(Records excerpted from a collection)
>> begin

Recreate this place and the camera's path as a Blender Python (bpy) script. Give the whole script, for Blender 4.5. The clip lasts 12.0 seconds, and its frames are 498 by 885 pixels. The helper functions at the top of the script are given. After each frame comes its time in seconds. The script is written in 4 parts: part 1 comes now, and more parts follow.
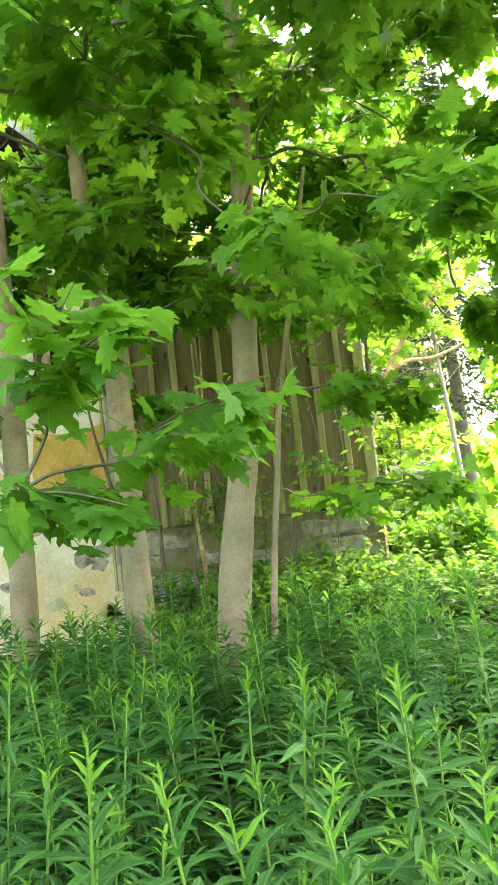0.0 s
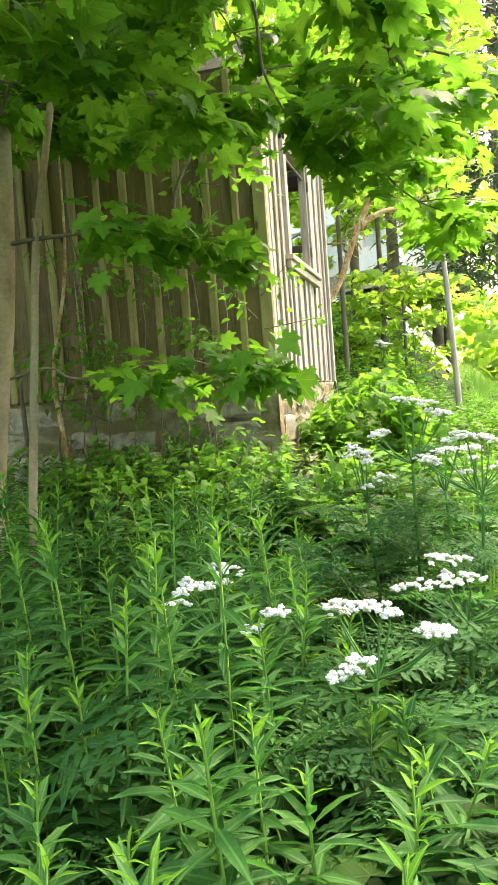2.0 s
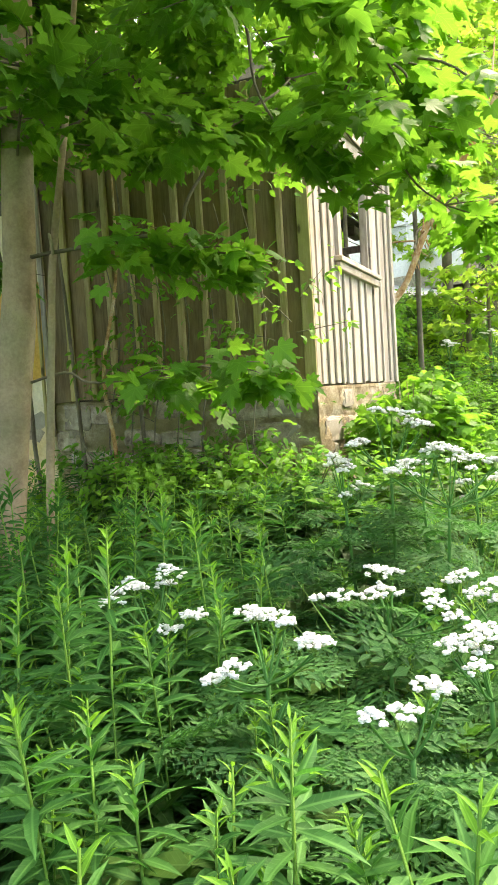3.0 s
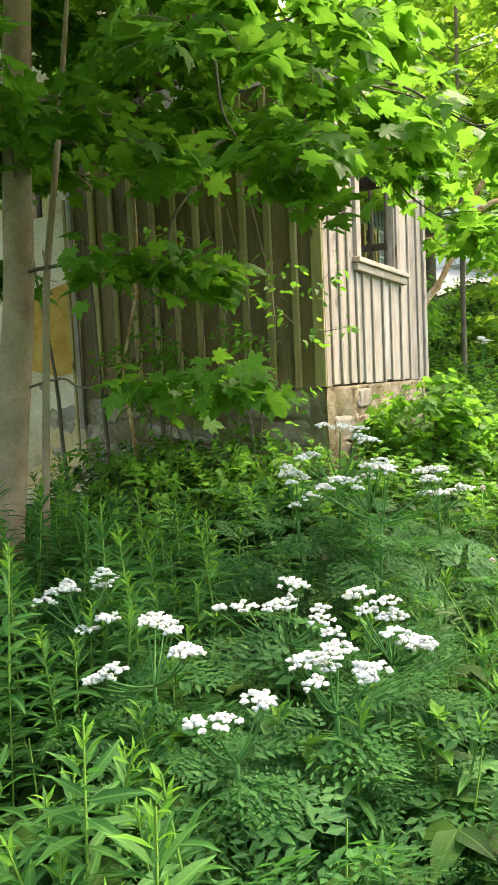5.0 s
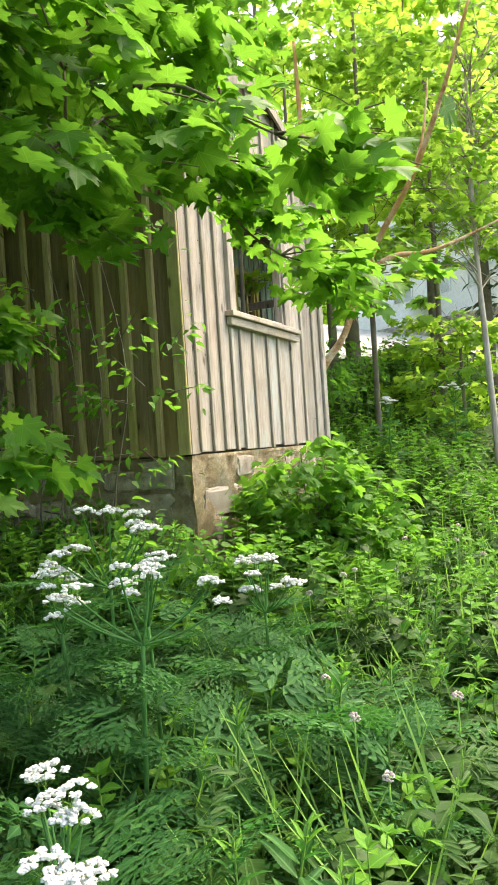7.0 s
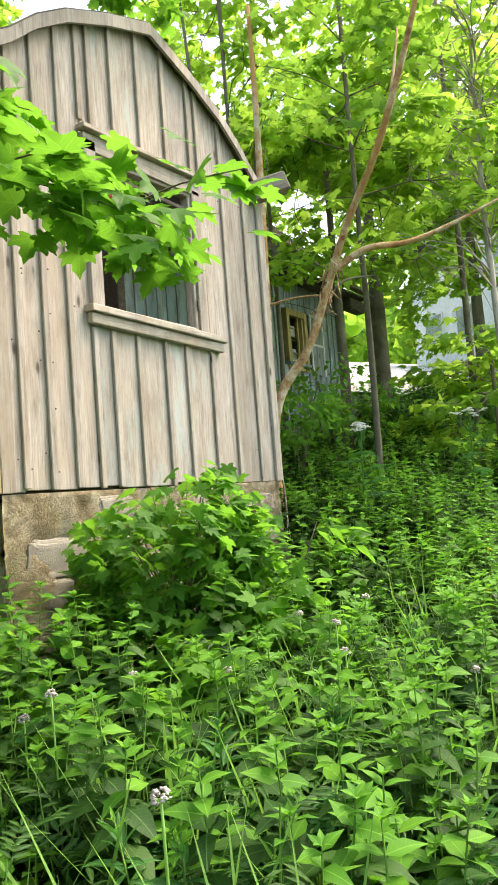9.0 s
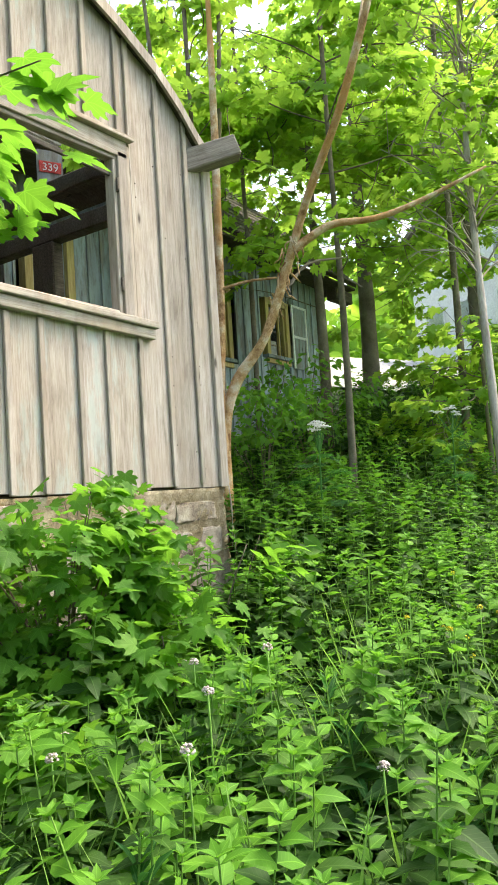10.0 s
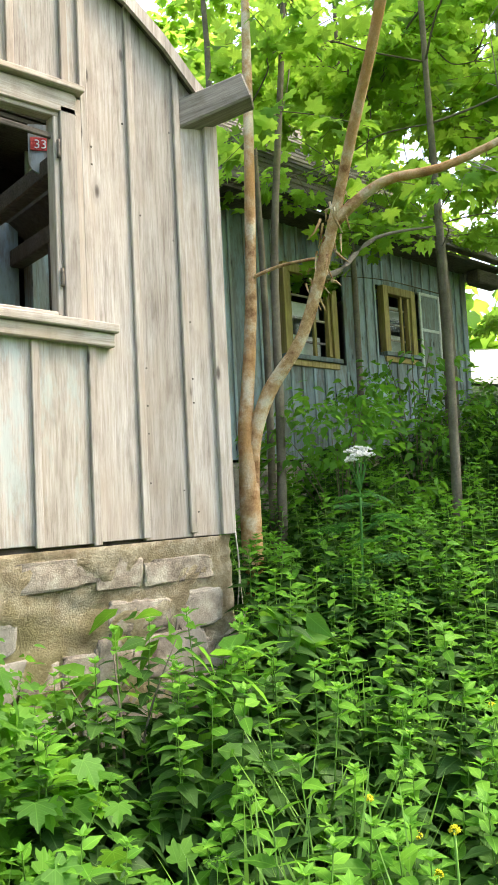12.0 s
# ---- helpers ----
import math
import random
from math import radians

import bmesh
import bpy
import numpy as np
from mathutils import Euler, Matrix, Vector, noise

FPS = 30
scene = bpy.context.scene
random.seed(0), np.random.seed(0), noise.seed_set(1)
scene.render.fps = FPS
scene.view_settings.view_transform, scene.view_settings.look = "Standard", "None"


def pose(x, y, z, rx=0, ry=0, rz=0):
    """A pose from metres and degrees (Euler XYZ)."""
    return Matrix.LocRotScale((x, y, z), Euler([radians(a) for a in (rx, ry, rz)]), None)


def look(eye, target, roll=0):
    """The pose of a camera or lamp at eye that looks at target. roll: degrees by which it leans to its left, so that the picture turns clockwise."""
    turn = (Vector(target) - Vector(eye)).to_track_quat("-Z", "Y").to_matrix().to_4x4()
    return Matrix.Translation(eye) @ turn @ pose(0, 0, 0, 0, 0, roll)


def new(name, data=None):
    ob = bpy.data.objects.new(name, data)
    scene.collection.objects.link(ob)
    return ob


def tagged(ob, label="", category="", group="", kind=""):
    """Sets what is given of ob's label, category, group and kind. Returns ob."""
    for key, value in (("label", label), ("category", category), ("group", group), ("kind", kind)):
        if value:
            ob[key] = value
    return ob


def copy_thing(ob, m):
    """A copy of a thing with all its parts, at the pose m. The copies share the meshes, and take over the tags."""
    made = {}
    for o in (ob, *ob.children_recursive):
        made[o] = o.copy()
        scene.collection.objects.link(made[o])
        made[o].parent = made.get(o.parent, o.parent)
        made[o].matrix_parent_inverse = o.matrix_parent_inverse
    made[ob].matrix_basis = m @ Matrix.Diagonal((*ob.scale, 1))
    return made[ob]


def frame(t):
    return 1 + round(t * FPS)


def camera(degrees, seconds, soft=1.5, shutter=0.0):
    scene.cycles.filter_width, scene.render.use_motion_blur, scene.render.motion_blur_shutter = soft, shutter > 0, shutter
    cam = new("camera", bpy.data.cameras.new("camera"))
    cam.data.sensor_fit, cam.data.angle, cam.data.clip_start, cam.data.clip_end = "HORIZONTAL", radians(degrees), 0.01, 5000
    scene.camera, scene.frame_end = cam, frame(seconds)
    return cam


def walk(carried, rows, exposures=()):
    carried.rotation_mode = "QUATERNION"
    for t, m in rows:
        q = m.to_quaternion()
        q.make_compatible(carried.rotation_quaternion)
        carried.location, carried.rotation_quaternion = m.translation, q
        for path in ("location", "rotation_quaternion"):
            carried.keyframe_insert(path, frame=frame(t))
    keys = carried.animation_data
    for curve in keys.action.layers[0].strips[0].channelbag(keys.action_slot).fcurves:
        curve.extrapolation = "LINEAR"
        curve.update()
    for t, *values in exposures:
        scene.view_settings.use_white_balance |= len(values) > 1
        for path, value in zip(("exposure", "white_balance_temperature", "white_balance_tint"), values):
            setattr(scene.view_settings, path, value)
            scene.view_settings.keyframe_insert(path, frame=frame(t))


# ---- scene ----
cam = camera(37.1, 12.0, soft=1.6)
PATH = [
    (0, (-7.141, -0.058, -0.076), (-5.181, 0.279, 0.138), -6.4),
    (0.5, (-6.719, -0.374, -0.11), (-4.762, -0.038, 0.128), -5.1),
    (1, (-6.399, -0.835, -0.123), (-4.44, -0.456, 0.005), -4.1),
    (1.5, (-6.0, -1.179, -0.162), (-4.045, -0.771, -0.267), -5.0),
    (2, (-5.682, -1.381, -0.068), (-3.765, -0.828, -0.206), -4.3),
    (2.5, (-5.536, -1.683, -0.044), (-3.707, -0.886, -0.179), -4.1),
    (3, (-5.6, -1.919, -0.043), (-3.782, -1.096, -0.179), -3.6),
    (3.5, (-5.685, -2.112, -0.007), (-3.877, -1.268, -0.146), -2.3),
    (5.5, (-5.432, -2.541, 0.076), (-3.73, -1.502, -0.074), -3.4),
    (6, (-5.278, -2.605, 0.042), (-3.574, -1.561, -0.031), -4.5),
    (6.5, (-4.912, -2.669, 0.032), (-3.162, -1.699, 0.017), -4.1),
    (7, (-4.527, -2.726, 0.046), (-2.738, -1.832, 0.04), -3.8),
    (7.5, (-4.001, -2.801, 0.049), (-2.22, -1.892, 0.074), -4.7),
    (9.5, (-2.061, -3.211, -0.161), (-0.409, -2.094, -0.011), -4.0),
    (10, (-1.628, -3.167, -0.072), (0.032, -2.059, 0.057), -3.7),
    (10.5, (-1.185, -3.254, -0.017), (0.392, -2.033, 0.131), -5.0),
    (11, (-0.757, -3.268, -0.005), (0.759, -1.971, 0.148), -5.0),
    (11.5, (-0.364, -3.203, 0.093), (1.141, -1.894, 0.234), -2.7),
    (12, (0.098, -3.22, 0.164), (1.416, -1.723, 0.312), -2.9),
]
walk(cam, [(t, look(eye, target, roll)) for t, eye, target, roll in PATH],
     exposures=[(0, 3.5, 8000, 14), (1.5, 2.65, 8000, 14), (2.5, 3.05, 8000, 14), (3.5, 2.5, 7900, 14), (5.5, 2.3, 7600, 14), (7.5, 2.12, 7400, 13), (9.5, 2.0, 7200, 12), (12, 2.2, 7000, 12)])

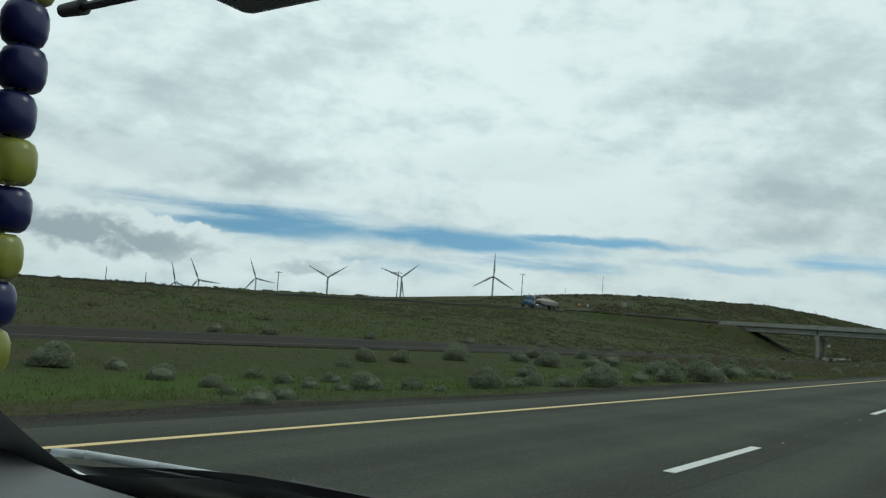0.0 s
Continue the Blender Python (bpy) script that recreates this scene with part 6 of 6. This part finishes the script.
for x, y, sx, sy, sz in ((-93.3, 814, 3.2, 4.0, 1.5), (-92.5, 808, 1.8, 2.2, 1.0), (-84.0, 953, 3.0, 9.0, 2.2), (-82.0, 964, 3.0, 6.0, 2.4), (-86.0, 938, 2.5, 8.0, 1.4), (-88.0, 915, 2.2, 7.0, 1.0), (-148, 285, 4, 5, 1.2), (-146, 281, 3, 3, 0.9)):
    b = link("boulder", boulder(rng, (sx, sy, sz)), ROCK)
    b.location = (x, y, top_of(x, y) + sz * 0.25)
    tagged(b, "dark basalt outcrop on the crest of the hill", "rock", "outcrops on the crest")
rv, rf, n = [], [], 0
bm = boulder(rng, (1, 1, 0.8))
base_v = np.array([q.co[:] for q in bm.verts])
base_f = np.array([[q.index for q in f.verts] for f in bm.faces])
bm.free()
for k in range(620):
    y = rng.uniform(250, 975)
    x = float(np.interp(y, CREST_Y, CREST_X)) + rng.normal(0.5, 1.6)
    s = rng.uniform(0.25, 0.95) * (1.25 if rng.random() < 0.15 else 0.8)
    a = rng.uniform(0, 6.28)
    c, sn = math.cos(a), math.sin(a)
    v = np.stack([(base_v[:, 0] * c - base_v[:, 1] * sn) * s * 1.5 + x, (base_v[:, 0] * sn + base_v[:, 1] * c) * s + y, base_v[:, 2] * s + top_of(x, y)], -1)
    rv.append(v)
    rf.append(base_f + n)
    n += len(v)
tagged(raw("crest_stones", np.concatenate(rv), np.concatenate(rf), ROCK), "loose dark stones along the crest", "stones", kind="stuff")


# ---- the car at the start of the drive, with what hangs on its windscreen ----
HX, HY = 2.33, -3.43
HOST_PAINT = plain("pale_silver_bonnet_paint", (0.50, 0.53, 0.55), 0.28, 0.3, 0.05, 200, 0.8)
DASH = Mat("grained_dashboard_vinyl", 0.6)
DASH.color(DASH.mix(DASH.step(DASH.noise(3.0, 4, local=True), 0.35, 0.65), (0.12, 0.122, 0.122), (0.17, 0.172, 0.172))).bump(DASH.noise(420.0, 3, local=True), 0.002, 0.6)
BEAD_BLUE = plain("dark_blue_bead", (0.010, 0.012, 0.085), 0.3, 0, 0.15, 80)
BEAD_LIME = plain("lime_bead", (0.36, 0.38, 0.06), 0.3, 0, 0.15, 80)
BEAD_LIME.node_tree.nodes["Principled BSDF"].inputs["Transmission Weight"].default_value = 0.3
BEAD_CLEAR = plain("pale_bead", (0.5, 0.42, 0.38), 0.3, 0, 0.15, 80)


def host_car():
    car = holder("parked_car", pose(HX, HY, 0.005), "silver car with grey dashboard standing on the asphalt lane", "car")
    s = Shell(5.0,
              [(0, 1.06), (0.1, 1.10), (0.82, 1.14), (1.25, 1.37), (1.6, 1.49), (2.1, 1.53), (2.7, 1.52), (3.1, 1.44), (3.5, 1.20), (3.85, 0.945), (4.2, 0.885), (4.6, 0.81), (4.85, 0.74), (5.0, 0.68)],
              [(0, 1.0), (1.5, 1.02), (3.0, 0.98), (3.8, 0.90), (4.2, 0.84), (4.8, 0.71), (5.0, 0.62)],
              [(0, 0.87), (0.25, 0.90), (1.0, 0.92), (2.5, 0.92), (4.0, 0.92), (4.7, 0.88), (5.0, 0.80)],
              [(0, 0.76), (0.8, 0.74), (1.25, 0.68), (1.6, 0.64), (2.7, 0.64), (3.1, 0.67), (3.85, 0.76), (5.0, 0.64)],
              0.24, [(0.2, 0.12), (0.42, 0.0), (0.68, 0.03), (1.1, 0.05)], [(0.2, -0.1), (0.6, 0.0), (0.9, -0.04)], (1.0, 3.98), 0.34, (0.09, 0.12), 0.05)
    holes = (lambda c: 2.88 < c.y < 3.80 and abs(c.x) < 0.64 + (c.y - 2.88) * 0.13,
             lambda c: 0.90 < c.y < 1.52 and abs(c.x) < 0.62,
             lambda c: 1.35 < c.y < 3.45 and 1.03 < c.z < 1.36 - max(0.0, c.y - 2.75) * 0.45 and abs(c.x) > 0.6)
    part("body", s.skin(holes), HOST_PAINT, car, "silver bodywork", True)
    # dashboard: a broad rounded shelf under the windscreen
    prof = [(3.28, 0.60), (3.26, 0.86), (3.30, 0.885), (3.40, 0.900), (3.60, 0.915), (3.78, 0.918), (3.81, 0.89), (3.81, 0.60)]
    bm = bmesh.new()
    rows = []
    for q in np.linspace(-0.86, 0.86, 25):
        dip = 0.10 * (abs(q) / 0.86) ** 4
        rows.append([bm.verts.new((q, y - dip * 0.6, z + 0.04 * (abs(q) / 0.86) ** 6)) for y, z in prof])
    for a, b in zip(rows, rows[1:]):
        for i in range(len(prof) - 1):
            bm.faces.new((a[i], b[i], b[i + 1], a[i + 1]))
    bm.faces.new(rows[0])
    bm.faces.new(rows[-1][::-1])
    bmesh.ops.recalc_face_normals(bm, faces=bm.faces[:])
    part("dashboard", bm, DASH.m, car, "grey grained dashboard", True)
    part("windscreen_seal", s.patch("top", ((-0.80, 3.80), (0.80, 3.80), (0.80, 3.86), (-0.80, 3.86)), 0.012, 20, 2), BLACK, car)
    # a thin silver rod, added to draw the bonnet's bright reflection
    edge = bmesh.new()
    run = [(-0.79, 3.775, 0.952), (-0.73, 3.79, 0.955), (-0.59, 3.81, 0.957), (-0.45, 3.838, 0.957), (-0.33, 3.86, 0.955)]
    for a, b in zip(run, run[1:]):
        rod(edge, a, b, 0.0065, 0.0065, 14)
    part("bonnet_edge", edge, HOST_PAINT, car, "silver rod added as the reflection along the bonnet edge", True)
    for m in (1, -1):
        wiper = bmesh.new()
        pts = [(-0.42, 3.90, 0.945), (-0.2, 3.86, 0.958), (0.12, 3.88, 0.955)] if m > 0 else [(0.7, 3.9, 0.94), (0.4, 3.86, 0.955), (0.15, 3.9, 0.95)]
        for a, b in zip(pts, pts[1:]):
            rod(wiper, a, b, 0.012, 0.010, 8)
        part("wiper", wiper, BLACK, car)
        part("door_pillar", pole((m * 0.84, 3.62, 0.98), (m * 0.70, 2.92, 1.40), 0.04, 0.035, 8), DASH.m, car)
    wheels(car, s, 0.80, 0.22, RIM, 7, 0.66)
    belly(car, s)
    return s


host_car()
EYE = Vector((2.75, -0.43, 1.19))

mirror = holder("rear_view_mirror", Matrix.Translation(EYE + Vector((-0.44, 0.13, 0.11))), "black rear-view mirror hanging at the windscreen", "mirror")
bm = bmesh.new()
bmesh.ops.create_uvsphere(bm, u_segments=24, v_segments=12, radius=1)
for v in bm.verts:
    v.co = Vector((v.co.x * 0.125, v.co.y * 0.028 + 0.03 * v.co.x ** 2, v.co.z * 0.042))
part("housing", bm, BLACK, mirror, "", True)
part("glass", box(-0.10, 0.10, -0.030, -0.024, -0.030, 0.030, 0.01), plain("mirror_glass", (0.7, 0.72, 0.74), 0.02, 1.0, 0.02), mirror)
part("stalk", pole((0, 0.02, 0.02), (0.02, 0.20, 0.13), 0.012, 0.010, 10), BLACK, mirror)


def bead_string(dx, dy, top, count, pitch, radius, start):
    s = holder("bead_string", Matrix.Translation(EYE + Vector((dx, dy, top))), "string of dark blue and lime beads hanging from the mirror", "beads", "bead strings on the mirror")
    part("cord", pole((0, 0, 0.01), (0, 0, -count * pitch), 0.0012, 0.0012, 6), BEAD_CLEAR, s)
    shapes = {}
    r = np.random.default_rng(start)
    for k in range(count):
        m = (BEAD_BLUE, BEAD_BLUE, BEAD_LIME, BEAD_BLUE)[(k + start) % 4] if k % 7 else BEAD_LIME
        if m.name not in shapes:
            bm = lathe([(-0.44 * pitch, radius * 0.3), (-0.47 * pitch, radius * 0.62), (-0.40 * pitch, radius * 0.82), (-0.22 * pitch, radius * 0.97), (0, radius), (0.22 * pitch, radius * 0.97), (0.40 * pitch, radius * 0.82), (0.47 * pitch, radius * 0.62), (0.44 * pitch, radius * 0.3)], 28)
            bmesh.ops.transform(bm, matrix=Matrix.Rotation(radians(90), 4, "Y"), verts=bm.verts[:])
            first = part("bead", bm, m, s, "", True)
            shapes[m.name] = first.data
            b = first
        else:
            b = new("bead", shapes[m.name])
            b.parent = s
        b.location = (float(r.uniform(-1, 1)) * 0.0022, float(r.uniform(-1, 1)) * 0.002, -(k + 0.5) * pitch)


bead_string(-0.335, 0.184, 0.150, 10, 0.0185, 0.0092, 1)
bead_string(-0.415, 0.150, 0.085, 12, 0.0165, 0.0085, 2)

device = holder("windscreen_receiver", Matrix.Translation(EYE + Vector((-0.370, 0.33, 0.203))), "black box with two stub aerials stuck to the windscreen", "receiver")
part("case", box(-0.036, 0.036, -0.03, 0.03, -0.026, 0.022, 0.006), BLACK, device)
for sgn, l in ((-1, 0.165), (1, 0.165)):
    arm = part("aerial", pole((sgn * 0.04, 0, -0.012), (sgn * l, 0, -0.010), 0.0035, 0.003, 8), BLACK, device)
    part("tip", pole((sgn * l, 0, -0.010), (sgn * (l + 0.025), 0, -0.009), 0.0055, 0.0045, 20), BLACK, arm)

>> end

→ **EXERCISE TASK**:
Look over the records above and copy each line that includes the string "Python".

→ **ANSWER FOR THE TASK**:
Recreate this place and the camera's path as a Blender Python (bpy) script. Give the whole script, for Blender 4.5. The clip lasts 12.0 seconds, and its frames are 498 by 885 pixels. The helper functions at the top of the script are given. After each frame comes its time in seconds. The script is written in 4 parts: part 1 comes now, and more parts follow.
Continue the Blender Python (bpy) script that recreates this scene with part 6 of 6. This part finishes the script.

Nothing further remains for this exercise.